Risk and Opportunity of “In The Cloud Computing”

by Michael Smith

I have written about my take of “In The Cloud Computing” before and while this can be a useful idea for data storage away from a PC and even for working from a host PC it also has lots of drawbacks, not the least of them being security.

Some of those risks are such things as identity management. Most cloud services rely on simple password authentication and authorisation occurs on an application by application basis. The outcome will inevitably be multiple login experiences with different IDs and passwords. This creates an additional burden for user account management auditing within the organisation.

But even for a web worker this can be a security issue as to the strength of the password and such but especially as to the possible lack of any encryption.

The other issue is that of service reliability and availability. One must keep in mind that a loss of availability might not always be down to the service provider: routing problems, cables being cut, and other unfortunate incidents could all result in the systems being inaccessible.

On the other hand, how do we know that those services will always be available to us. Having had personal experiences with the lack of access to my bookmarks stored online with My Web 2.0 from Yahoo, with the service refusing – for about two month – to actually log me in while all the other services of Yahoo showed me logged in with no problem. The issue resolved itself after that time without explanation from Yahoo or whatever. So, what if that happens with your data, especially if you have not got copies of this data stores elsewhere, whether also online or off line? It could cause you and your business untold damage if you would be unable to get access to your important data stored somewhere in the cloud.

If you use “in the cloud” computing, especially as regards to keeping data there for collaboration and your use when on the move, ensure that you have the same data also in other form and readily available should problems occur with the online system and service.

Like with so many of some of those things, including hand-held PCs, I am still someone who needs to be entirely convinced as to the reliability of those. The same goes for Software as a Service (SaaS), whether provided by Microsoft, Google or whoever else.

While I personally make use of some of the Web 2.0 services online such as Google Calendar, Google Documents, and also, but only as a print out of a small diary planner thing, iScribe, I rather still have my stuff off line as well.

Data protection laws could be another minefield when it comes to “in the cloud computing”. If you are a company with globally dispersed offices collating customer information from each of your regions of operation then sharing it across your business from a Cloud service based in America, which data protection laws apply?

And there is more that one could and probably should discuss at length. Being aware of the risks is always good because it means one can plan contingency. In the case of Cloud computing the business sees the opportunity and that really makes it all worthwhile because, if we like it or not, this is where we are all going in the end.
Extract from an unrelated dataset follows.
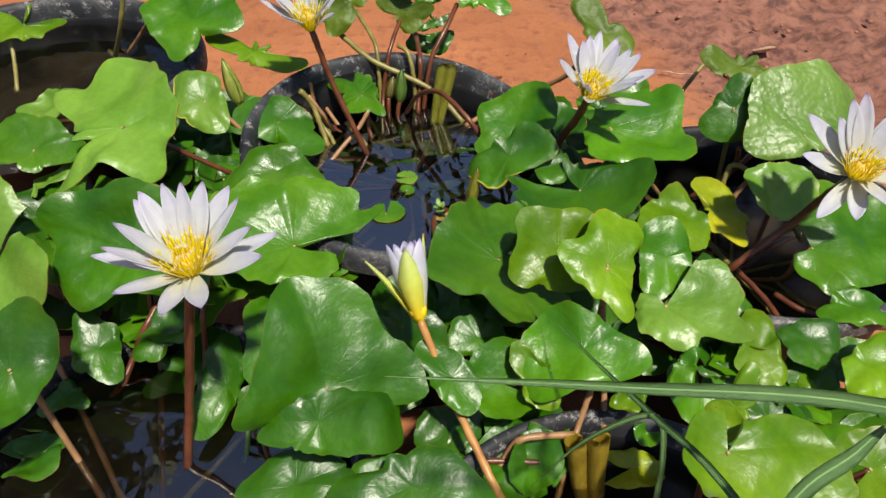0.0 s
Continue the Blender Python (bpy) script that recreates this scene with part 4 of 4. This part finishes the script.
stem('olive', .0034, (0.442, 1.060, 0.337), (0.406, 1.030, 0.316), (0.371, 0.990, 0.286), (0.374, 0.965, 0.244), (0.382, 0.950, 0.211), (0.318, 0.839, 0.300))
stem('tan', .0036, (0.190, 0.890, 0.416), (0.185, 0.900, 0.395), (0.174, 0.920, 0.366), (0.135, 0.940, 0.333), (0.086, 0.930, 0.315), (0.033, 0.895, 0.300))
stem('red', .0034, (-0.056, 0.931, 0.300), (-0.036, 0.900, 0.347), (-0.011, 0.870, 0.371), (0.012, 0.830, 0.377), (0.041, 0.800, 0.357), (0.055, 0.815, 0.320))
stem('red', .0034, (0.405, 0.774, 0.330), (0.367, 0.751, 0.310), (0.343, 0.760, 0.280), (0.318, 0.762, 0.240))
stem('tan', .0034, (0.430, 0.761, 0.330), (0.399, 0.752, 0.300), (0.384, 0.748, 0.270), (0.378, 0.761, 0.220))
stem('olive', .0034, (0.362, 0.738, 0.300), (0.372, 0.750, 0.330), (0.400, 0.744, 0.320), (0.437, 0.726, 0.290), (0.460, 0.682, 0.260))
stem('red', .0034, (0.367, 0.752, 0.300), (0.379, 0.756, 0.330), (0.371, 0.744, 0.360))
stem('red', .0026, (0.414, 0.945, 0.356), (0.445, 0.950, 0.335), (0.482, 0.956, 0.310), (0.556, 0.992, 0.250))
stem('tan', .0032, (0.152, 0.467, 0.375), (0.154, 0.472, 0.345), (0.154, 0.450, 0.320), (0.142, 0.417, 0.300), (0.131, 0.396, 0.275), (0.116, 0.363, 0.250), (0.111, 0.350, 0.210))
stem('tan', .0034, (0.122, 0.377, 0.285), (0.076, 0.370, 0.290), (0.061, 0.365, 0.275), (0.045, 0.345, 0.250), (0.036, 0.344, 0.220))
stem('red', .0030, (0.008, 0.356, 0.270), (0.045, 0.359, 0.270), (0.106, 0.359, 0.265))
stem('red', .0042, (0.370, 0.528, 0.280), (0.388, 0.500, 0.270), (0.394, 0.462, 0.260), (0.392, 0.434, 0.250))
stem('red', .0036, (0.349, 0.615, 0.275), (0.368, 0.577, 0.270), (0.375, 0.542, 0.270), (0.379, 0.513, 0.265))
stem('olive', .0034, (0.340, 0.679, 0.260), (0.360, 0.616, 0.260), (0.373, 0.573, 0.260), (0.385, 0.547, 0.255))
stem('red', .0036, (0.390, 0.585, 0.262), (0.413, 0.558, 0.262), (0.457, 0.538, 0.260), (0.499, 0.534, 0.260))
stem('red', .0036, (-0.297, 0.570, 0.301), (-0.300, 0.530, 0.313), (-0.312, 0.496, 0.300), (-0.328, 0.488, 0.270), (-0.338, 0.464, 0.250), (-0.351, 0.456, 0.220))
stem('red', .0030, (-0.247, 0.530, 0.336), (-0.242, 0.490, 0.334), (-0.246, 0.476, 0.290), (-0.246, 0.453, 0.260))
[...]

Personally I hope not but...

One of those opportunities is scalability and the way that services can scale up or down depending on requirements. This means that, in other words, you only, theoretically, pay for the processing time and disk space that you need at any given time, if you are not even using a free service. While the latter may work for the “lone wold” web worker it may not be (legally) possible for an enterprise of any size.

Just about anything can be offered as a cloud-based service.

Cloud Computing is more than just SaaS in that everything as a service (XaaS) would be a more appropriate way to describe it by now.

The opportunities for collaboration are the most interesting as described on the CloudSecurity blog where it states: Forward thinking companies use collaboration technologies to melt away the physical distance between disparate offices, remote workers and suppliers.

But, for all the benefits that “In the Cloud Computing” may bring us, especially in the way of working from home and such like, the question that needs addressing, more than anything, I should guess, is how to manage the risks.

While “in the cloud computing” also reduces the environmental footprint of the company and the individual workers, as they may not have to commute to the office in the case of those working for corporations – either not at all every, so to speak, or just say one day or two a week – or if they are lone road warriors of the web worker kind that they can work also from anywhere where there is a PC (not even needing to lug about a laptop) the security aspect remains of the data that is stored in the cloud. Then there is the accessibility aspect as to what happens when the service goes down. Having experienced this latter aspect personally I am, while I do use some online services of the “in the cloud” department I do not want to rely on it solely.

How many of us who use one or the other aspect of the “in the cloud computing” have not experienced some breakdown or the other of the services that we use, if only for a short while. I am sure most of us have, especially with regards to web based email services as well, and are not all of them services, theoretically, web based for most of them are accessible as Webmail as well. I have had problems with Hotmail, with Yahoo, and others. Fingers crossed, so far, Gmail has been doing well, though I access it primarily with an email client on the PC.

In my opinion, but then I do stress that that is my opinion as a user, “in the cloud computing” still has a way to go, especially as to security and reliability. Its time for proper use may come but, personally, I rather would like to remain on terra firma with my stuff – at least as a duplicate – on a hard disk.